Monday, November 17, 2014

Shakespeare References in Film Form by Sergei Eisenstein


Sergei Eisenstein’s Film Form: Essays In Film Theory contains several Shakespeare references. The first is in a piece titled “The Unexpected,” from 1928, but is actually in a passage that he quotes from his own earlier work from 1923: “…the patter of Ostuzhev no more than the pink tights of the prima-donna, a roll on the kettledrums as much as Romeo’s soliloquy, the cricket on the hearth no less than the cannon fired over the heads of the audience” (p. 21).

The second is in a piece titled “Film Form: New Problems,” from 1935. Eisenstein writes: “If a dramatist’s scene ‘sounds’ a certain key, then all elements of its embodiment must sound the same key. There is an unsurpassed classical example of this in King Lear, whose inner tempest echoes the tempest on the moor, raging round him on the stage” (p. 134). Eisenstein mentions King Lear again in “The Structure Of The Film”: “Shakespeare has given us a classical example of this in the ‘frenzy’ of Lear, a frenzy that goes beyond the boundaries of the personage, into the ‘frenzy’ of nature itself – into a tempest” (p. 169).

“The Structure Of The Film” actually begins with a passage from The Winter’s Tale: “This is an Art/Which does mend Nature: change it rather, but/The Art itselfe, is Nature” (p. 150). These lines are from Act IV Scene iv, and are spoken by Polixenes.
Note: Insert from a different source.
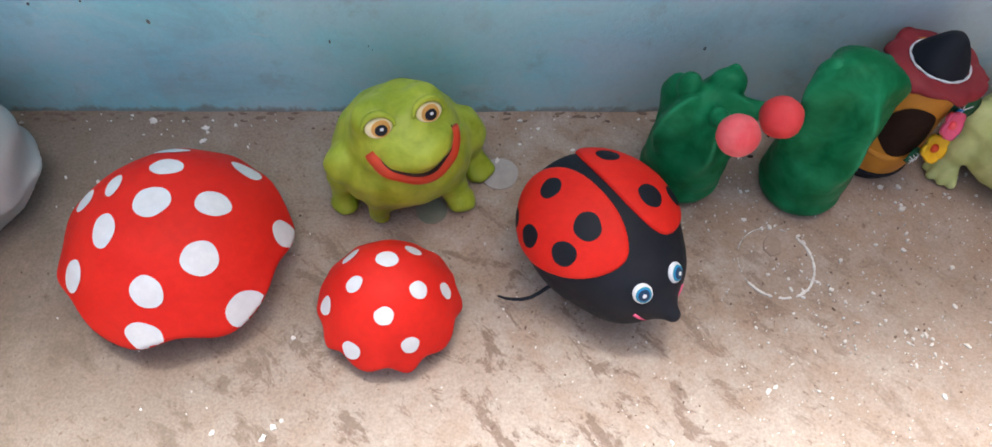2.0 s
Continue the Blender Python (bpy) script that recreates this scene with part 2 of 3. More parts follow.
    nt.links.new(tex(nt, 26.0, 6.0, 0.72, (1.0, 1.0, 0.45), 0.7), chip.inputs[0])
    chip.inputs[1].default_value = 1.5
    nt.links.new(skirt.outputs[0], chip.inputs[2])
    col = mixc(nt, ramp(nt, half(nt, chip.outputs[0]), [(0.72, (0,) * 3), (0.84, (0.6,) * 3)]), col, (0.24, 0.175, 0.135))
    drips = tex(nt, 7.0, 6.0, 0.7, (1.5, 1.0, 0.6), 0.8)
    col = mixc(nt, ramp(nt, drips, [(0.56, (0,) * 3), (0.72, (0.3,) * 3)]), col, (0.42, 0.49, 0.50))
    col = mixc(nt, 0.25, col, ramp(nt, fine, [(0.3, (0.75,) * 3), (0.7, (1.0,) * 3)]), "MULTIPLY")
    nt.links.new(col, b.inputs["Base Color"])
    bump(nt, b, mixc(nt, 0.3, brush, fine), 0.35, 0.006)
    b.inputs["Specular IOR Level"].default_value = 0.25
    return m


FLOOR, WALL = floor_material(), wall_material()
PLASTER = paint("pale_plaster", (0.66, 0.65, 0.62), (0.56, 0.55, 0.52), 0.85, patch=3.0, grain=60.0)
MUD = paint("brown_mud_plaster", (0.20, 0.145, 0.11), (0.15, 0.105, 0.08), 0.9, patch=3.0, grain=50.0)
CHALK = paint("dried_white_paint", (0.80, 0.78, 0.74), (0.66, 0.62, 0.58), 0.8, patch=60.0)
STAIN_WHITE = paint("thin_white_stain", (0.46, 0.42, 0.40), (0.40, 0.36, 0.34), 0.8, patch=40.0)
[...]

The piece titled “Dickens, Griffith, And The Film Today” has a couple of references. Here is the first: “Let Dickens and the whole ancestral array, going back as far as the Greeks and Shakespeare, be superfluous reminders that both Griffith and our cinema prove our origins to be not solely as of Edison and his fellow inventors, but as based on an enormous cultured past; each part of this past in its own moment of world history has moved forward the great art of cinematography” (pages 232-233). The second is a reference to Hamlet: “But pronounced without a corresponding emotional degree, without corresponding emotional preparation, the ‘image’ inevitably sounds absurd. When Hamlet tells Laertes: ‘I loved Ophelia; forty thousand brothers/Could not, with all their quantity of love,/Make up my sum….’ this is very pathetic and arresting; but try taking from this the expression of heightened emotion, transfer it to a setting of ordinary lifelike conversation, that is, consider the immediate objective content of this image, and it will evoke nothing but laughter!” (p. 252).

This book was published in 1949. It was edited and translated by Jay Leyda.